Le débat qui revient : est-ce de la course à pied ? Les défenseurs estiment que l’on n’est pas dans ce domaine là ou du moins qu’il ne faut pas le voir comme tel et ils ont sûrement raison. Les pauses, les moyennes horaires, le milieu, la philosophie, les notions de classement… Bien sûr, il y a des endroits où l’on court, et les premiers sont de véritables fusées et athlètes hors du commun.
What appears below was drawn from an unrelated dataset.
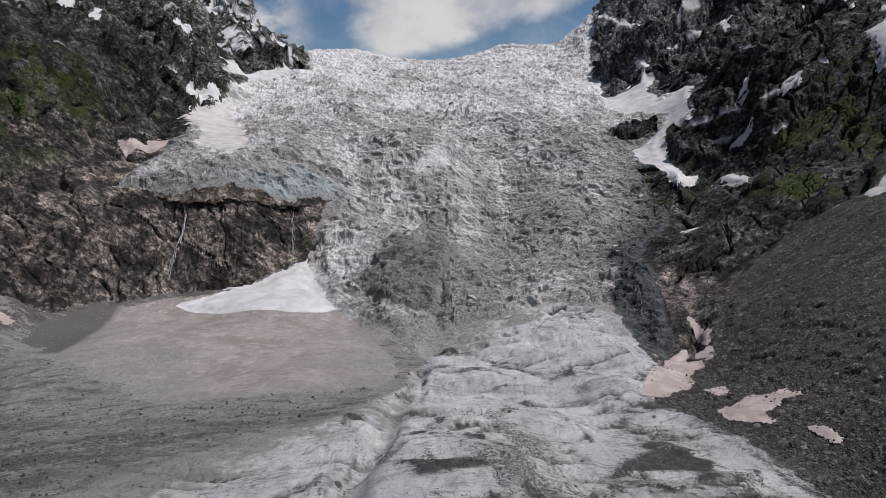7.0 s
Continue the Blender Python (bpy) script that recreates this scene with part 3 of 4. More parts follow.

Donc quand on aime la course à pied pour la simplicité de pratique (pas de matériel excessif, pas de distances démesurées) et la compétition, la progression personnelle, on n’est pas dans la même philosophie. Le hic, c’est que ces domaines ne sont pas des vases clos et que des gens qui pratiquent l’ultra aiment aussi vérifier leur vitesse, leur progression, doubler des coureurs, se classer etc… Il faut bien comprendre que dans ces pelotons tout le monde est représenté. Aussi bien celui qui vient s’égarer pour mieux se retrouver intérieurement, que celui qui veut remonter dans le classement. Les courses sont de plus en plus organisées, carrées, chères, proposant des services, et le monde du business est présent et l’ultra n’échappe pas aux conséquences.
Donc, où classer l’ultra quand le monde de la course à pied relaie tout ce qui gravite dans et autour de cette pratique ? Rien n’est figé. L’allongement des distances est la tendance, les nouvelles courses fleurissent partout au détriment de la culture classique du cross-piste-route. Est-ce une tendance qui évoluera ? Qu’en sera-t-il de la course à pied dans 10 ans ? Nous le verrons bien.
En tout les cas, chacun est libre, laissons une place pour tous, laissons les gens expérimenter ce qui leur fait envie. Gardons tout de même dans l’esprit de pouvoir dire que certaines choses sont mauvaises car on n’est pas forcément averti ou réaliste, mais le rêve a aussi sa place. Tout près, il y a le cauchemar. C’est la vie ! Sous la lumière ou dans l’ombre, on choisit sa façon d’évoluer.